· 2 min read

Lift Mkhallal (لفت مخلل)

Pickled turnips; pink from beet juice, essential side.

Lift Mkhallal (لفت مخلل) is pickled turnip, the bright pink, sharp, crunchy pickle that turns up beside falafel and shawarma and is so standard it is treated as essential rather than optional. On its own it is not a sandwich, but it is a building block so central to Lebanese sandwiches that it belongs in the catalog as the thing many of them cannot do without. The angle is its single job: contrast. Turnip pickle is sour, salty, and firm, and its whole purpose in a sandwich is to cut richness, the fat of fried falafel, the cream of tahini, the grease of grilled meat, with a clean acidic snap. The pink comes from a few slices of beet in the brine, which colors the turnip without flavoring it much. A good pickle is crunchy, sharply sour, and clean; a poor one is soft, dull, or so salty it overwhelms whatever it is meant to balance.

The making is short and the texture is the test. Turnips are peeled and cut into batons or wedges, packed into a jar with a little beet for color and often a clove of garlic, then covered in a brine of water, salt, and vinegar and left to sour for a stretch until they take on the tang and the pink.
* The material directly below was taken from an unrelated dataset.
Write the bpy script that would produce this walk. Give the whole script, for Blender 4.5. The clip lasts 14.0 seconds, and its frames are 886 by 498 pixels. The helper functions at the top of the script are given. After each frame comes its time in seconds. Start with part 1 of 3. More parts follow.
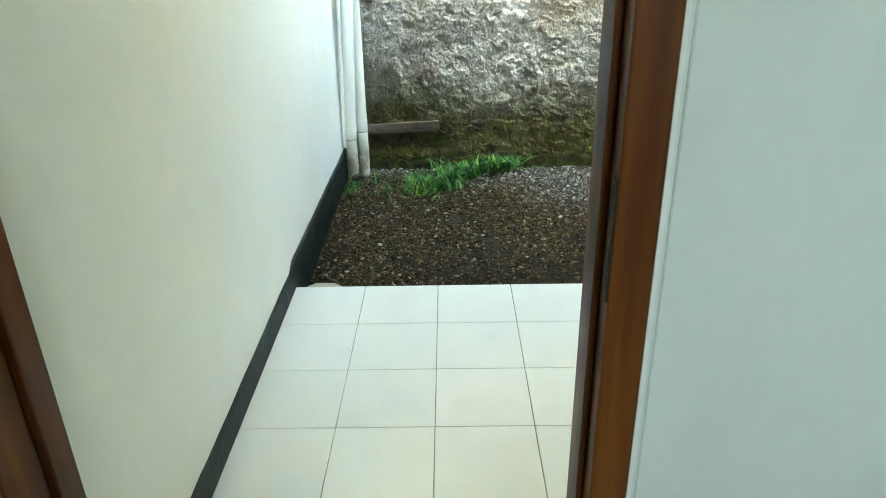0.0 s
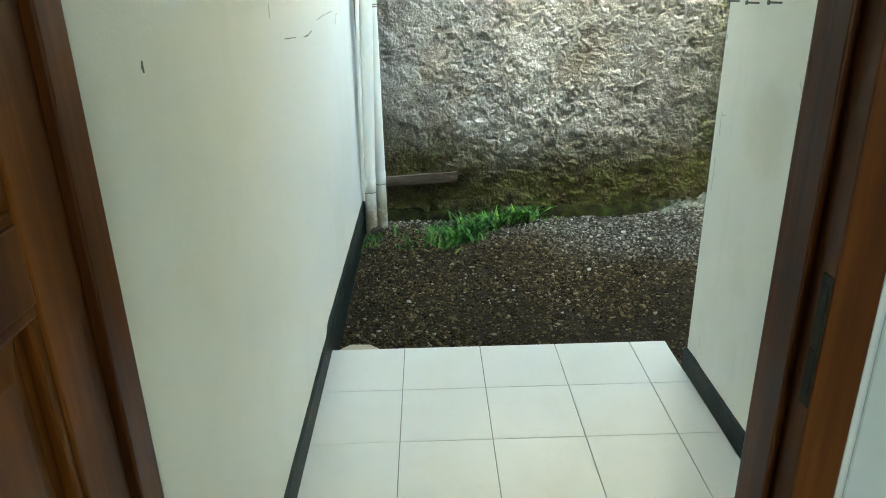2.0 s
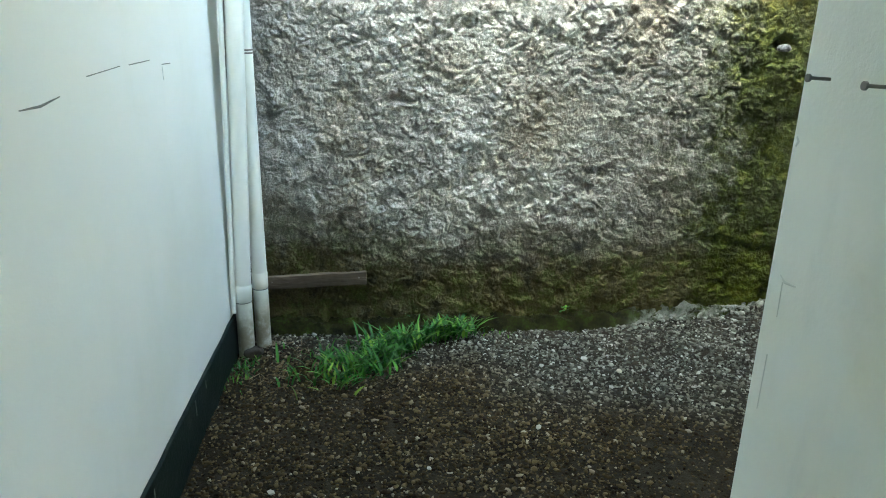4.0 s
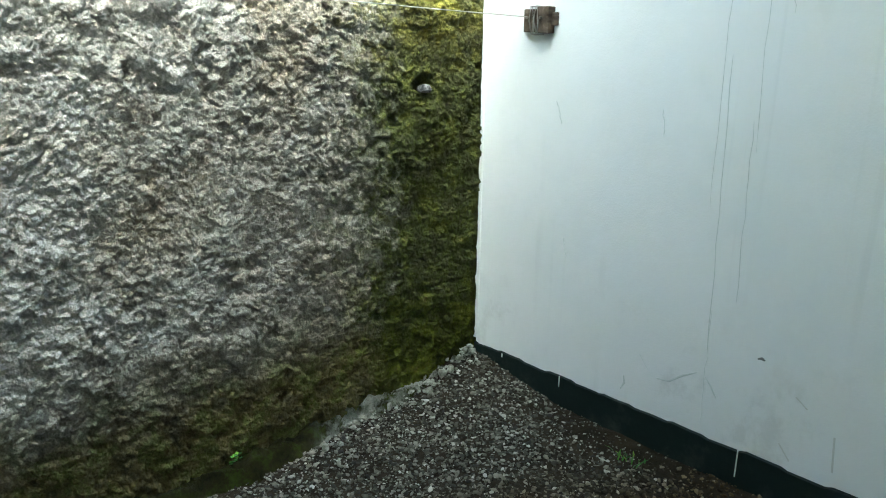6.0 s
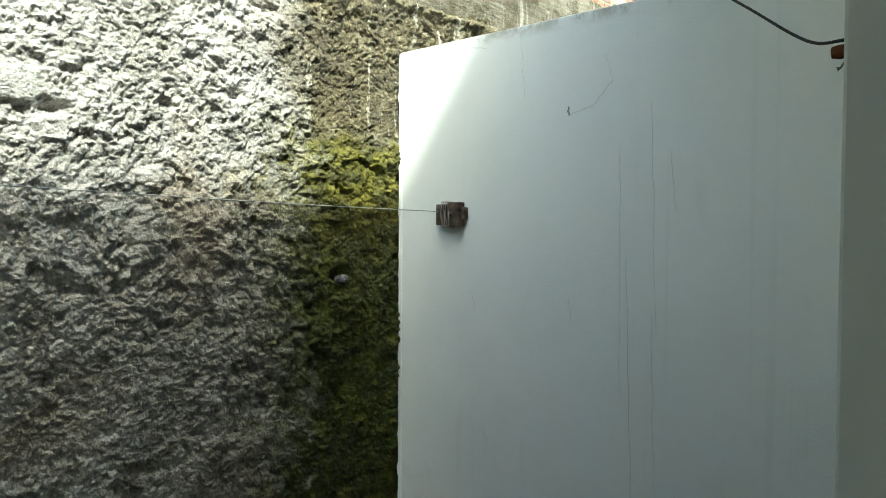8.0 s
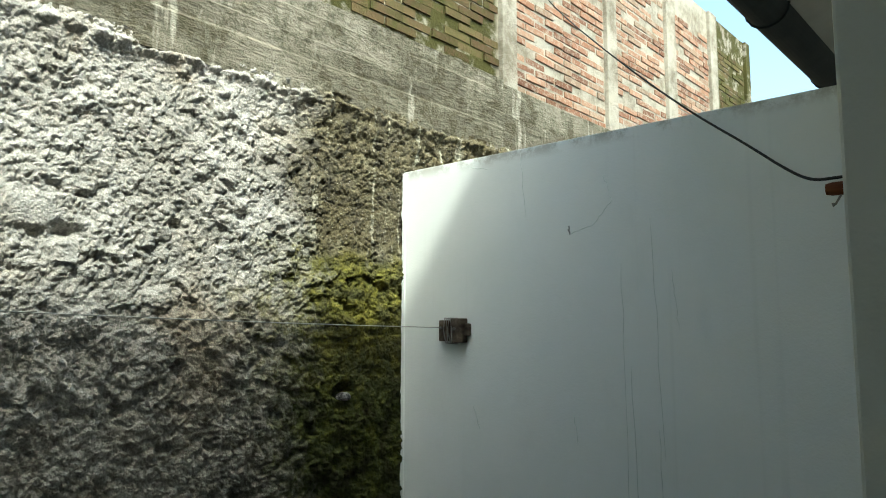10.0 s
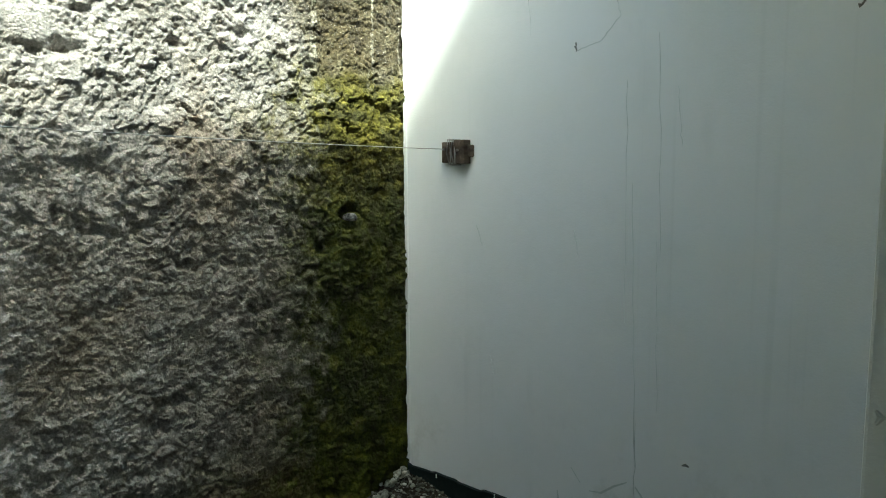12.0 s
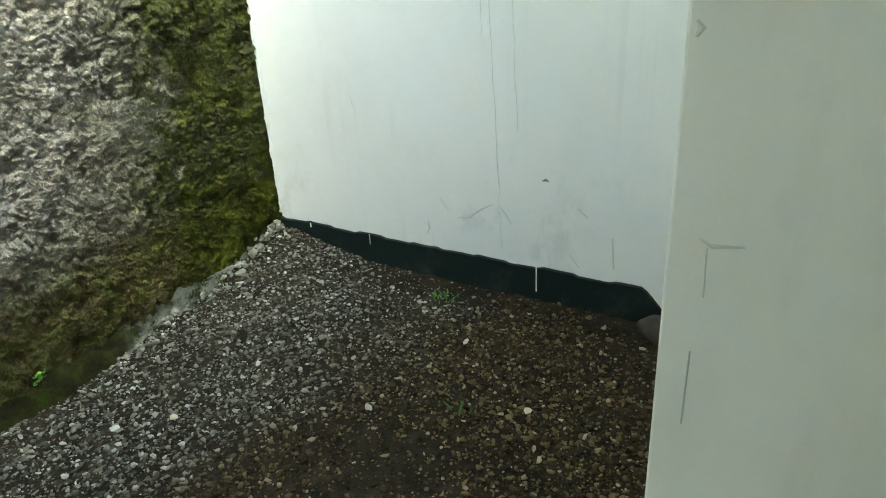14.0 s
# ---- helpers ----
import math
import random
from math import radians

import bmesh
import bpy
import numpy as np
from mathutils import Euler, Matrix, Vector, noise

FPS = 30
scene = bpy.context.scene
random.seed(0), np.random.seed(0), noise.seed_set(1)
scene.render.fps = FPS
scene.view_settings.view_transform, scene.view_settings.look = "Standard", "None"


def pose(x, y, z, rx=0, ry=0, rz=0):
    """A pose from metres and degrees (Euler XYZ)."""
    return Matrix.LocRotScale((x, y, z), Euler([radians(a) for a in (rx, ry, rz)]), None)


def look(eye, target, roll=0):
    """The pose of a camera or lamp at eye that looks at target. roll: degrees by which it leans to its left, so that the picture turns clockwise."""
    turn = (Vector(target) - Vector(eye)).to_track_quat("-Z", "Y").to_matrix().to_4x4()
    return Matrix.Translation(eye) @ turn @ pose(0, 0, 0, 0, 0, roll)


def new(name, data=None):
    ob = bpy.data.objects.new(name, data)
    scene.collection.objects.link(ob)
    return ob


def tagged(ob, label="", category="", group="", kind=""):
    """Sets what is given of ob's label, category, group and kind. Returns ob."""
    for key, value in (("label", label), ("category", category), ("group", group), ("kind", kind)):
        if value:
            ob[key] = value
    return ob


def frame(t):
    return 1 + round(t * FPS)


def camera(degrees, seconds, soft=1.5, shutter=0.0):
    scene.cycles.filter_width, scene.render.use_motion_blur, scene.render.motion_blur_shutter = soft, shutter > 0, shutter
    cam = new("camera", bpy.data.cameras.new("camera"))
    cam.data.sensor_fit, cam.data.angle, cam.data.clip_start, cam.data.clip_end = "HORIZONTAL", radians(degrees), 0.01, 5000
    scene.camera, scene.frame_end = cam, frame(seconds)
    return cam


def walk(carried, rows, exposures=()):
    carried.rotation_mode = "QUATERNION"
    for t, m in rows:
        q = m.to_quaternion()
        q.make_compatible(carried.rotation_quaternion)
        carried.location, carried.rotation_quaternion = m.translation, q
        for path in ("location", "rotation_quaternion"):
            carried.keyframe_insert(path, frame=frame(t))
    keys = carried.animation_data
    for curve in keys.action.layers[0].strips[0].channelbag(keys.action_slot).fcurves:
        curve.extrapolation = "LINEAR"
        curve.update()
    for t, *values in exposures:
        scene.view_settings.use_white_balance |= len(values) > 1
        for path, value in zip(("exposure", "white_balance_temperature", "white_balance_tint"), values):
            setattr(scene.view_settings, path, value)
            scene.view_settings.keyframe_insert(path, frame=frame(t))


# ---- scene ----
cam = camera(63.9, 14.0, soft=1.0)
PATH = [
    (0, (0.655, -2.61, 1.393), (0.633, -0.801, 0.54), -1.1),
    (0.3, (0.657, -2.597, 1.371), (0.539, -0.798, 0.503), -4.2),
    (0.5, (0.66, -2.595, 1.362), (0.45, -0.811, 0.482), -6.6),
    (0.8, (0.624, -2.54, 1.384), (0.34, -0.758, 0.519), -6.9),
    (1, (0.587, -2.52, 1.412), (0.303, -0.7, 0.634), -5.3),
    (1.2, (0.549, -2.517, 1.437), (0.312, -0.659, 0.737), -4.1),
    (1.5, (0.478, -2.522, 1.424), (0.363, -0.635, 0.773), -2.6),
    (2, (0.422, -2.498, 1.426), (0.451, -0.643, 0.679), -1.2),
    (2.5, (0.405, -2.391, 1.396), (0.534, -0.558, 0.607), 0.4),
    (2.7, (0.432, -2.304, 1.39), (0.575, -0.461, 0.627), 0.8),
    (4.8, (0.724, -0.772, 1.398), (0.939, 1.138, 0.846), 1.5),
    (5, (0.69, -0.666, 1.344), (1.105, 1.221, 0.826), 1.4),
    (5.5, (0.718, -0.383, 1.373), (1.601, 1.33, 0.84), 1.4),
    (6, (0.56, -0.297, 1.40), (1.873, 1.093, 0.866), 0.8),
    (6.5, (0.59, -0.325, 1.301), (2.048, 0.971, 0.86), 0.0),
    (7, (0.62, -0.352, 1.395), (2.088, 0.97, 1.079), 0.3),
    (7.5, (0.601, -0.363, 1.439), (2.087, 0.963, 1.254), 0.4),
    (8, (0.604, -0.369, 1.468), (2.096, 0.961, 1.405), 0.3),
    (8.5, (0.603, -0.375, 1.49), (2.095, 0.955, 1.554), 0.2),
    (9, (0.599, -0.376, 1.516), (2.087, 0.949, 1.699), 0.1),
    (9.2, (0.595, -0.374, 1.522), (2.08, 0.944, 1.753), 0.1),
    (11.3, (0.55, -0.353, 1.515), (2.058, 0.955, 1.643), -0.2),
    (11.5, (0.543, -0.351, 1.504), (2.055, 0.959, 1.525), -0.3),
    (12, (0.5, -0.335, 1.468), (2.012, 0.954, 1.231), -0.4),
    (12.5, (0.498, -0.33, 1.442), (1.975, 0.924, 0.946), -0.9),
    (13, (0.573, -0.317, 1.396), (2.03, 0.884, 0.736), -1.7),
    (13.5, (0.588, -0.313, 1.348), (2.077, 0.796, 0.604), -2.4),
    (14, (0.585, -0.366, 1.316), (2.128, 0.576, 0.459), -3.4),
]
EXPOSURE = [(0, 5.25, 6350, -11), (1.0, 5.25, 6450, -11), (1.5, 4.85, 6450, -11), (2.0, 4.9, 6480, -11), (2.5, 5.2, 6550, -11), (2.7, 5.15, 6520, -11), (4.8, 4.15, 5850, -11), (5.0, 4.08, 5870, -11), (5.5, 4.15, 5900, -11), (6.0, 3.95, 6000, -11), (6.5, 3.88, 6120, -11), (7.0, 3.4, 6180, -11), (7.5, 2.95, 6250, -11), (9.0, 2.2, 6350, -11), (11.3, 1.95, 6350, -11), (11.6, 2.1, 6350, -11), (12.5, 3.3, 6400, -11), (13.0, 3.9, 6600, -11), (14.0, 4.4, 6700, -11)]
walk(cam, [(t, look(eye, target, roll)) for t, eye, target, roll in PATH], EXPOSURE)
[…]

They are not cooked. Used in a sandwich, a few pieces are tucked in alongside the main filling, usually whole or in batons rather than chopped, so each bite delivers a distinct crunch and a hit of acid against the soft, rich elements. Good execution shows a turnip that is still firmly crisp, evenly soured all the way through, salted enough to taste but not enough to dominate, and bright clean pink. Sloppy execution leaves the turnip soft and waterlogged, under-soured so it tastes raw and earthy, or so heavily salted and vinegared that it bullies the sandwich instead of balancing it.
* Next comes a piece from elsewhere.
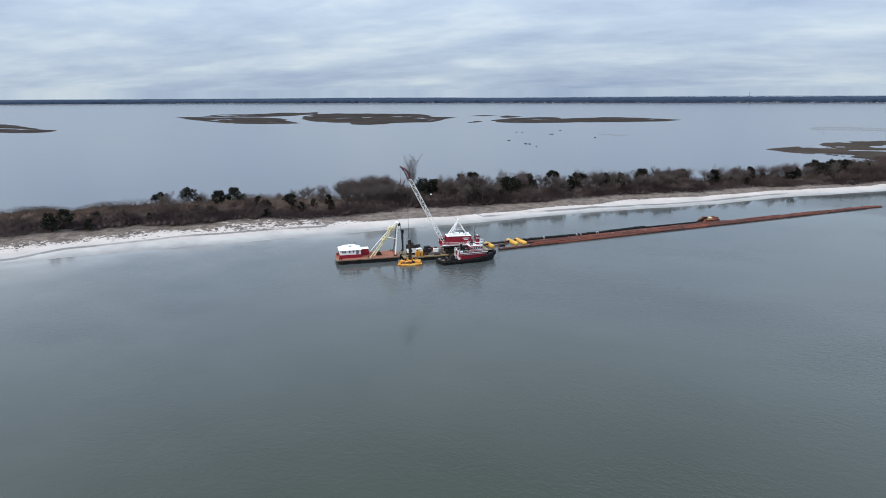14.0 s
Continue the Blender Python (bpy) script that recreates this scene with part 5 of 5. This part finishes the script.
def pipeline():
    for x, y in ((-0.8, 240.2), (1.9, 242.4)):
        pontoon(x, y, -44, 6.6, 0.78, PALE_YELLOW)
    pontoon(-7.4, 232.4, -44, 5.4, 0.8, PALE_YELLOW)
    e, n = Vector((math.cos(radians(45.05)), math.sin(radians(45.05)), 0)), Vector((-math.sin(radians(45.05)), math.cos(radians(45.05)), 0))
    o = Vector((0.5, 229.5, 0))
    raft = thing("pipe_raft", pose(o.x, o.y, 0, 0, 0, 45.05), "long raft of rusty steel dredge pipes floating side by side", "pipeline")
    rng = random.Random(6)
    sec = 12.3
    shared = {}
    def pipe_mesh(r, length):
        bm = rod(fresh(), (0, 0, 0), (length - 0.12, 0, 0), r, None, 12)
        for x in (0.06, length - 0.18):
            rod(bm, (x - 0.06, 0, 0), (x + 0.06, 0, 0), r * 1.28, None, 12)
        me = bpy.data.meshes.new("pipe")
        bm.to_mesh(me)
        bm.free()
        me.materials.append(RUST_PIPE)
        return me
    lanes = 10
    for k in range(lanes):
        off = 0.55 + k * 0.66
        start = -3.0 if k == 0 else (-1.2 if k == 1 else 11.8 + rng.uniform(-1.0, 3.5) + (14 if k in (2, 3) else 0))
        end = (207.0, 206.4, 205.0, 206.0, 201.0, 189.0, 168.0, 142.0, 112.0, 88.0)[k] + rng.uniform(-1, 1)
        r = 0.34
        x = start
        while x < end - 2:
            length = min(sec, end - x)
            key = round(length, 1)
            if key not in shared:
                shared[key] = pipe_mesh(r, key)
            p = new("pipe", shared[key])
            p.parent = raft
            p.matrix_basis = pose(x, off + rng.uniform(-0.04, 0.04), 0.2 + rng.uniform(-0.05, 0.1), rng.uniform(0, 360), 0, rng.uniform(-0.12, 0.12))
            x += length
    for x in np.arange(26, 202, 24.6):
        part("lashing_beam", box(fresh(), x - 0.1, x + 0.1, 0.2, float(np.interp(x, (90, 205), (6.4, 3.4))), 0.5, 0.62), RUST, raft)
    # small white balls stand in for gull-like specks along the pipes
    sc = thing("net_floats", pose(o.x, o.y, 0.52, 0, 0, 45.05), "scattered small white balls standing in for gull-like specks on the pipes", "floats")
    bm = fresh()
    for i in range(60):
        x = rng.uniform(22, 95)
        y = rng.choice((rng.gauss(3.3, 0.5), rng.gauss(5.2, 1.2)))
        ball(bm, (x, min(max(y, 0.6), 6.3), 0.12), rng.uniform(0.05, 0.12), 0.6, 1)
    part("float_scraps", bm, WHITE, sc)
    # black armoured discharge hose with float collars along the raft's shoreward side
    hose = thing("floating_hose", Matrix(), "black floating discharge hose with close rubber float collars", "hose")
    bm = fresh()
    pts = [o + e * s + n * (9.4 + 0.5 * math.sin(s * 0.11)) + Vector((0, 0, 0.25)) for s in np.arange(11.5, 70, 2.0)]
    tail = [o + e * s + n * (9.2 - (s - 70) * 0.02) + Vector((0, 0, 0.25)) for s in np.arange(71, 98, 2.0)]
    rise = [o + e * 100 + n * 8.6 + Vector((0, 0, 1.2)), o + e * 102.5 + n * 8.7 + Vector((0, 0, 2.0))]
    line = pts + tail + rise
    for a, b in zip(line, line[1:]):
        rod(bm, a, b, 0.33, None, 9)
    part("hose_pipe", bm, RUBBER, hose)
    for k, s in enumerate(np.arange(12, 70, 0.92)):
        c = o + e * s + n * (9.4 + 0.5 * math.sin(s * 0.11)) + Vector((0, 0, 0.22 + rng.uniform(-0.06, 0.1)))
        R = rng.uniform(0.52, 0.7)
        part("collar", rod(rod(rod(fresh(), c - e * 0.3, c - e * 0.17, R * 0.6, R, 9), c - e * 0.17, c + e * 0.17, R, None, 9), c + e * 0.17, c + e * 0.3, R, R * 0.6, 9), GREY_STEEL if rng.random() < 0.07 else RUBBER, hose)
    # feed pipe from the barge over the yellow floats
    feed = thing("feed_pipe", Matrix(), "dark rusty pipe run from the barge over the yellow floats", "pipe")
    run = [(-8.8, 227.5, 1.2), (-7.6, 233.6, 0.7), (-3.4, 238.6, 0.5), (-0.6, 243.4, 0.5), (0.6, 245.6, 0.4), (0.6 + 0.7 * 10 - 0.71 * 10.6 + 0.5, 230.8 + 0.71 * 10 + 0.7 * 10.6, 0.3)]
    for a, b in zip(run, run[1:]):
        part("pipe_length", rod(fresh(), a, b, 0.4, None, 10), DARK_STEEL, feed)
    for p in run[1:5]:
        part("joint", ball(fresh(), p, 0.55), RUST, feed)
    d = thing("hose_reel", pose(-2.6, 231.9, 0.4, 0, 0, 45), "dark rusty hose drum floating beside the yellow float", "drum")
    part("drum_body", rod(fresh(), (-1.1, 0, 0.4), (1.1, 0, 0.4), 0.55, None, 16), DARK_STEEL, d)
    for x in (-1.15, 1.15):
        part("drum_flange", rod(fresh(), (x - 0.08, 0, 0.4), (x + 0.08, 0, 0.4), 0.75, None, 18), RUST, d)
    # booster raft half way along
    m = pose(68.0, 310.0, 0, 0, 0, 45.05)
    b = thing("booster_raft", m, "small rusty pontoon raft with a pale pipe valve", "raft")
    for y in (-1.5, 1.5):
        part("pontoon", rod(rod(fresh(), (-4.0, y, 0.25), (4.2, y, 0.25), 0.7, None, 14), (-4.6, y, 0.4), (-4.0, y, 0.25), 0.4, 0.7, 14), RUST, b)
    part("platform", box(fresh(), -3.8, 4.0, -2.3, 2.3, 0.9, 1.1, 0.03), RUST, b)
    part("valve_housing", box(fresh(), -0.2, 1.2, -0.7, 0.7, 1.1, 1.75, 0.12), CREAM, b, "cream valve housing")
    part("elbow_pipe", rod(rod(fresh(), (-3.6, 0.4, 1.9), (-0.6, 0.4, 1.6), 0.42, None, 12), (2.4, 0, 1.6), (4.4, 0, 1.1), 0.42, None, 12), RUST, b)
    for k, (x, y) in enumerate(((-2.2, -1.4), (-1.2, 1.5), (2.0, 1.6), (3.0, -1.5))):
        part("gear_heap", ball(fresh(), (x, y, 1.25), 0.55, 0.6, 1), RUST if k % 2 else PALE_YELLOW, b)
    part("bracket", box(fresh(), 2.6, 3.6, -1.6, 1.6, 1.1, 1.8, 0.05), RUST, b)
    for x in (-3.0, 3.4):
        part("bollard", rod(fresh(), (x, -1.8, 1.1), (x, -1.8, 1.8), 0.14), DARK_STEEL, b)
    # mooring buoy off the raft's end
    y = thing("mooring_buoy", pose(150.8, 370.8, 0.1), "small rusty brown mooring buoy afloat beyond the pipe raft", "buoy")
    part("buoy_body", rod(rod(fresh(), (-0.5, 0, 0.15), (0.45, 0, 0.15), 0.36, None, 14), (0.45, 0, 0.15), (0.8, 0, 0.15), 0.36, 0.12, 14), RUST, y)
    part("ring", torus(fresh(), (0.95, 0, 0.2), (0, 1, 0), 0.14, 0.04), DARK_STEEL, y)
    line = [o + e * 206 + n * 1.5 + Vector((0, 0, 0.2)), Vector((148.4, 374.0, 0.05)), Vector((150.4, 371.1, 0.3))]
    t = thing("mooring_line", Matrix(), "dark mooring line from the pipe raft to its buoy", "rope")
    for a, c in zip(line, line[1:]):
        part("rope", rod(fresh(), a, c, 0.03, None, 6), CABLE, t)
    for s in (196.0, 186.0):
        p = thing("marker_post", Matrix.Translation(o + e * s + n * 3.6), "thin dark marker post on the pipe raft", "post")
        part("post", rod(fresh(), (0, 0, 0.5), (0, 0, 2.0), 0.06, None, 6), DARK_STEEL, p)
        part("lamp", ball(fresh(), (0, 0, 2.1), 0.16, 1, 1), DARK_STEEL, p)


pipeline()


def far_marks():
    """The lattice mast and the water tower that stand over the far woods, and channel stakes in the bay."""
    t = thing("radio_mast", pose(212.6, 2855, 0), "slender pale lattice mast over the far woods", "mast")
    part("mast_shaft", rod(fresh(), (0, 0, 0), (0, 0, 45), 1.5, 0.5, 4), GREY_STEEL, t)
    part("mast_arms", rod(fresh(), (-2.6, 0, 36), (2.6, 0, 36), 0.5), GREY_STEEL, t)
    t = thing("water_tower", pose(-1330, 2570, 0), "tiny white water tower among the far trees", "tower")
    part("tank", ball(fresh(), (0, 0, 24.5), 3.4, 0.8), WHITE, t)
    part("column", rod(fresh(), (0, 0, 0), (0, 0, 23), 0.9), WHITE, t)
    for x, y in ((205, 1010), (203, 960)):
        s = thing("channel_stake", pose(x, y, 0), "lone dark channel stake standing in the bay", "stake", "channel stakes")
        part("pole", rod(fresh(), (0, 0, -1), (0.05, 0, 1.8), 0.12), DARK_STEEL, s)
        part("board", box(fresh(), -0.35, 0.35, -0.14, 0.14, 1.1, 1.8), DARK_STEEL, s)


far_marks()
As a component it varies mostly by the brine and the cut rather than by anything added. A sharper vinegar brine reads more aggressive; a milder one lets the turnip's own faint pepper show. Thick batons stay crunchier longer and read assertive; thinner slices soften faster and fold in more quietly. A garlic clove in the jar carries a background pungency into every piece. Where it goes defines its role: packed into a falafel roll it is the acid that holds the whole thing in balance, set beside grilled meat it is the clean break between rich bites. It sits in the same pantry as the other essential pickles and sauces that Lebanese sandwiches lean on, each its own recognized item worth separate treatment. What lift mkhallal reliably delivers is a firm, clean, sharply sour pink pickle whose entire value is cutting through richness in the bread it shares.